Monday, December 12, 2016

How My 7th Sea Game Died

On Friday my 7th Sea game came to a pre-mature end. It didn't die from a TPK. It didn't die from lack of player interest. It died because somehow over the last couple months I completely lost the thread of the game and what was going on. I lost track of the world, and couldn't get it back. Today I want to talk about that, and how we handled that.

Identifying The Problem
In the near 24 years I've been running games at this point I've never had this happen to me. However, I think I know how it did. We've missed a lot of games lately. It's been very stop and go. Sickness, work trips, family emergencies, planned missed sessions, holidays, all of it has come and gone. Over the past 3 months we've met maybe once? Twice? Combine that with stress from work and the fact I'm running 2 other games, and I think the thread just kinda poofed on me.

Check The Notes
Some of you are probably wondering if I had notes. I did. They didn't help. I had fairly detailed notes for the villains, how they became villains, and what they were trying to do. I had a sketch out of what would happen if unmolested. I had a lot of notes for the game. Enough someone else probably could have picked the game up and ran it. Only, I couldn't. I checked my notes. I went through them several times and couldn't piece together the notes. I was stuck.

Up Front and Honest
The only solution I could find was to be up front and honest with my players. At the beginning of the session I told them the problem and I gave them 3 possible solutions. As a note, we're set to miss the next scheduled session too due to Christmas, so it may have factored.

  1. We do a completely new game, new system and all
  2. We do a completely new 7th Sea game (i.e. re-roll characters)
  3. We continue forward, but assume all dangling plot lines are tied off and done
After some deliberation the group decided on Option 1 and we'll be starting a D&D 5th Ed game soon.

What Does This Mean?
This means that I'll be GMing 5th Ed D&D and not 7th Sea going forward, at least for now. I have no doubt I'll be GMing 7th Sea again soon, though maybe with a different group.

How Do I Prevent This In The Future?
The problem here is two fold: lots of missed sessions, and a bunch of other stuff to do. Neither is really able to be planned around. So, instead, what I'm going to need is a means of moving the game forward even if there is a missed session.

The real problem was lack of touching the world in a meaningful way. That I can fix. Hopefully I won't have to kill another game like this again. Though, I am excited for the coming D&D game now. 

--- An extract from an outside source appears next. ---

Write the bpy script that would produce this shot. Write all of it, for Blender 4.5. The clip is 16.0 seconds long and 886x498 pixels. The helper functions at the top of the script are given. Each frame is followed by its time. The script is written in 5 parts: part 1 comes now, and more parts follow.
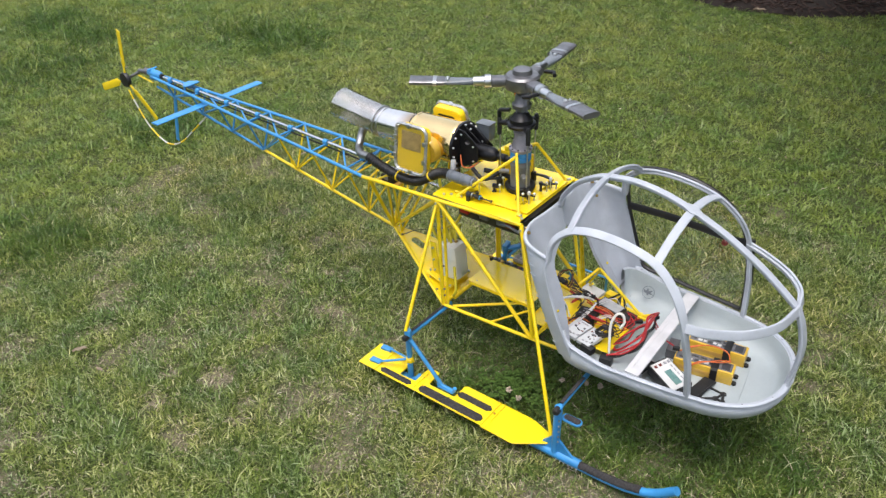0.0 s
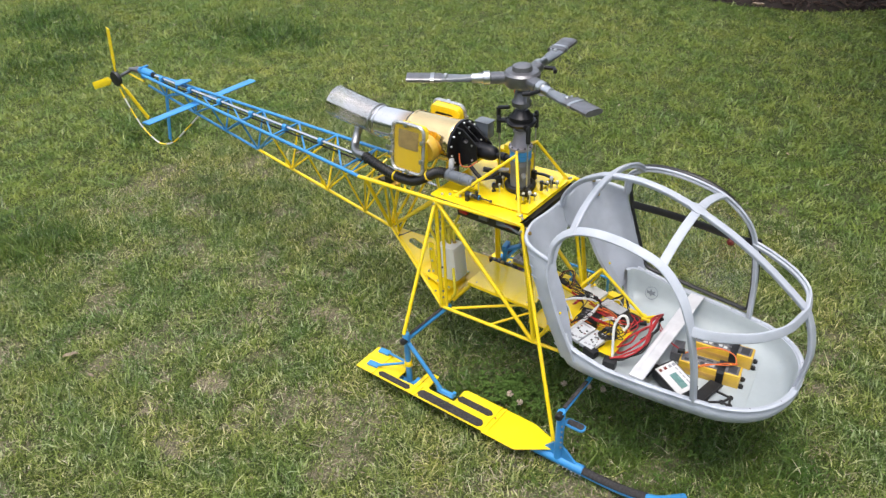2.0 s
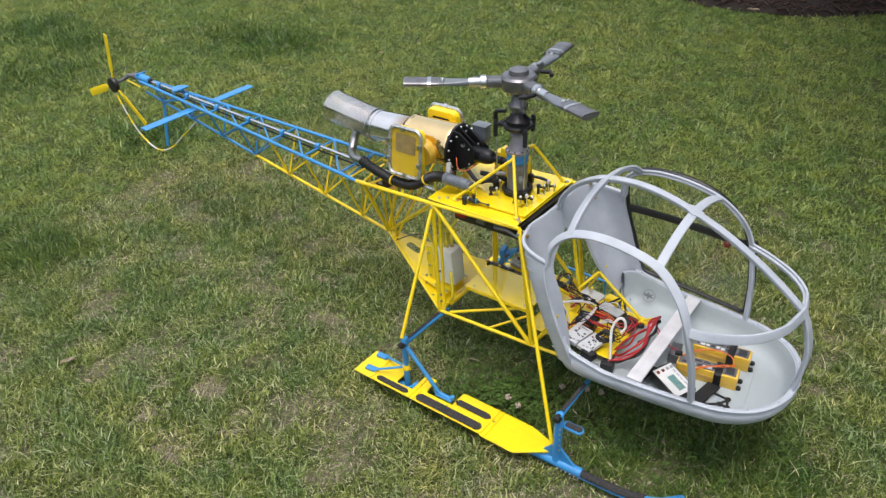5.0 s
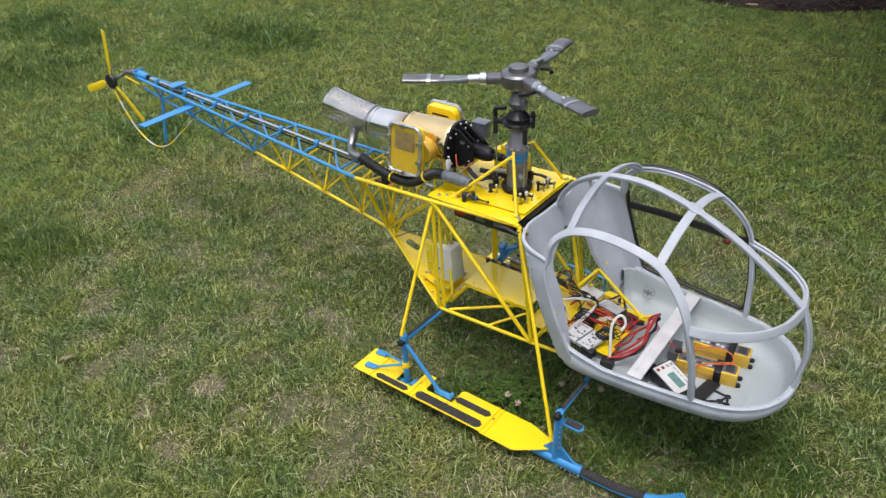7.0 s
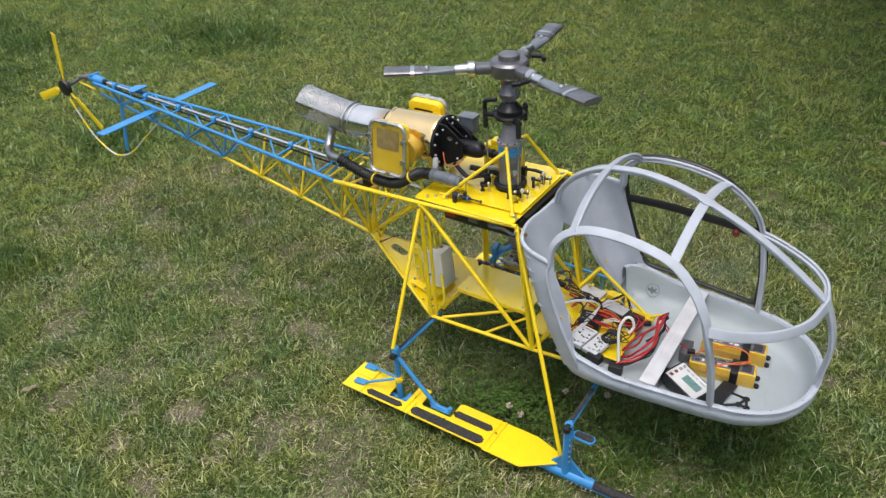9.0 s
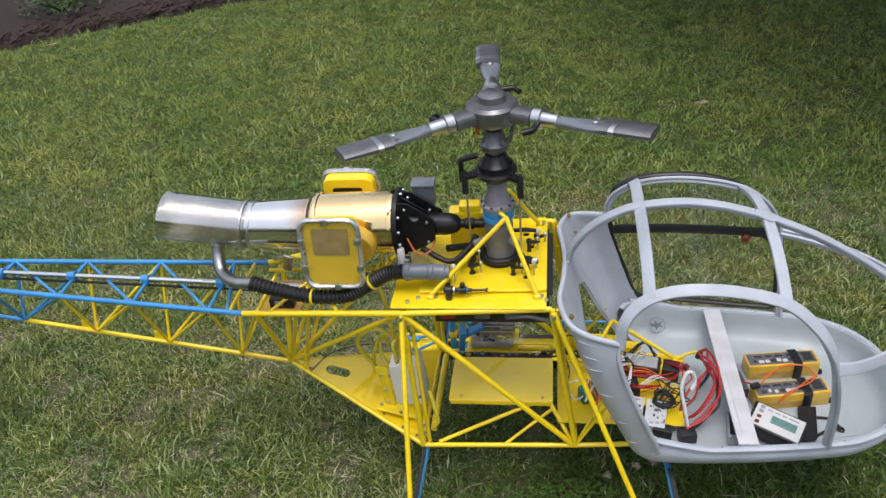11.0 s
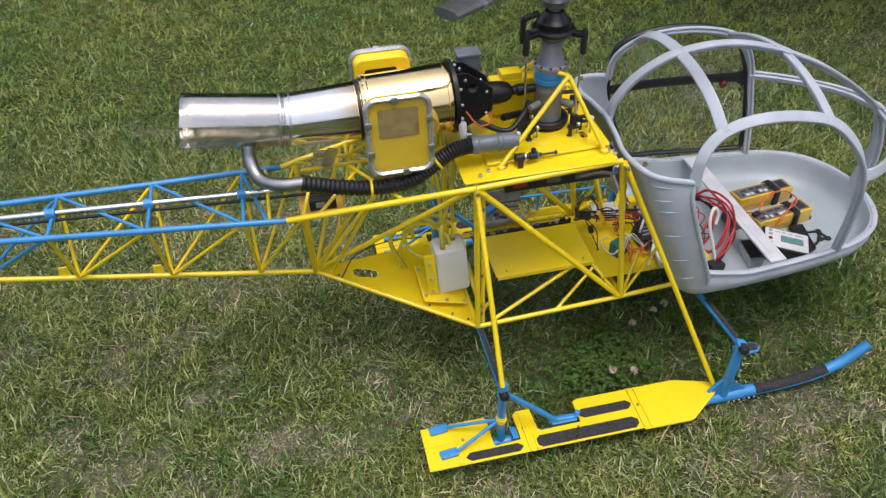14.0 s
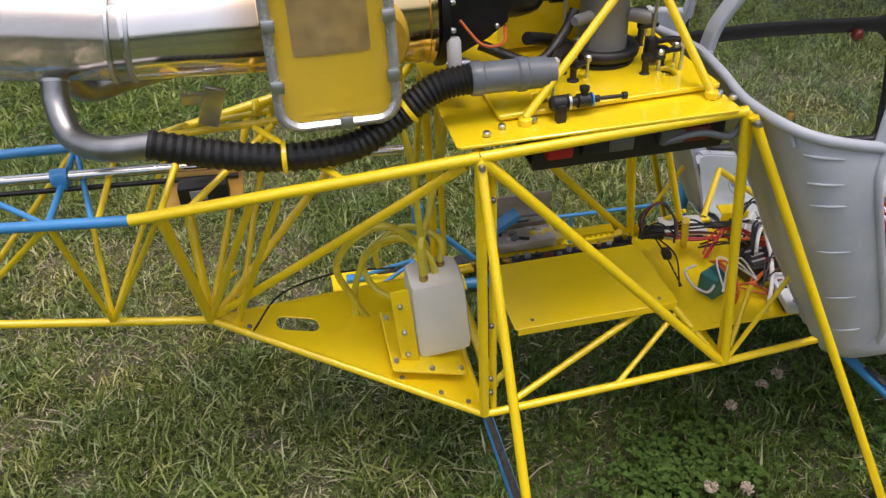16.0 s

  1. It's never fun when a game dies, and I've noticed it can be really difficult to make the decision to stop the game and try something new. It might be even harder than to keep trying and watch it die a slow death, leaving everyone dissatisfied in the meantime.

    So I hope you don't mind me asking, but how did you eventually decide to present your players with these three options? Is it something you learned through years and years of GMing and experiencing situations you'd rather avoid, or is it more than that?

  2. Honestly, I probably should've made the call before the last session we had but I thought I could salvage it if I got things in motion. Seeing how hard that session was to keep on task, and then the realization that we'd be missing another session right after meant I had to do something because coasting was just going to leave a bad taste.

    Recognizing it came down to experience. I've had games die as both a player and a GM before so I've seen it happen. The signs in particular were problems in keeping track of where the game was aside from the name of the country, difficulty in figuring out what the villains next moves would be, and difficulty in figuring out how the PCs would end up involved. Normally these things are already prepared and good to go before the PCs even get tot he location. From there, it was just a case of playing it out in my head and realizing I had no idea what was going to happen (as I'd also lost mental track of the PCs, even if individual players had not.)

    And no problem in asking at all. Generally problems plotting is my big sign. Like normal hurdles are fine, but when I find myself fighting against the idea or saying I'm in a situation where I need to see what the PCs do (because villains can always have contingency plans) it usually means there is some trouble. THe more it happens, the bigger the problem.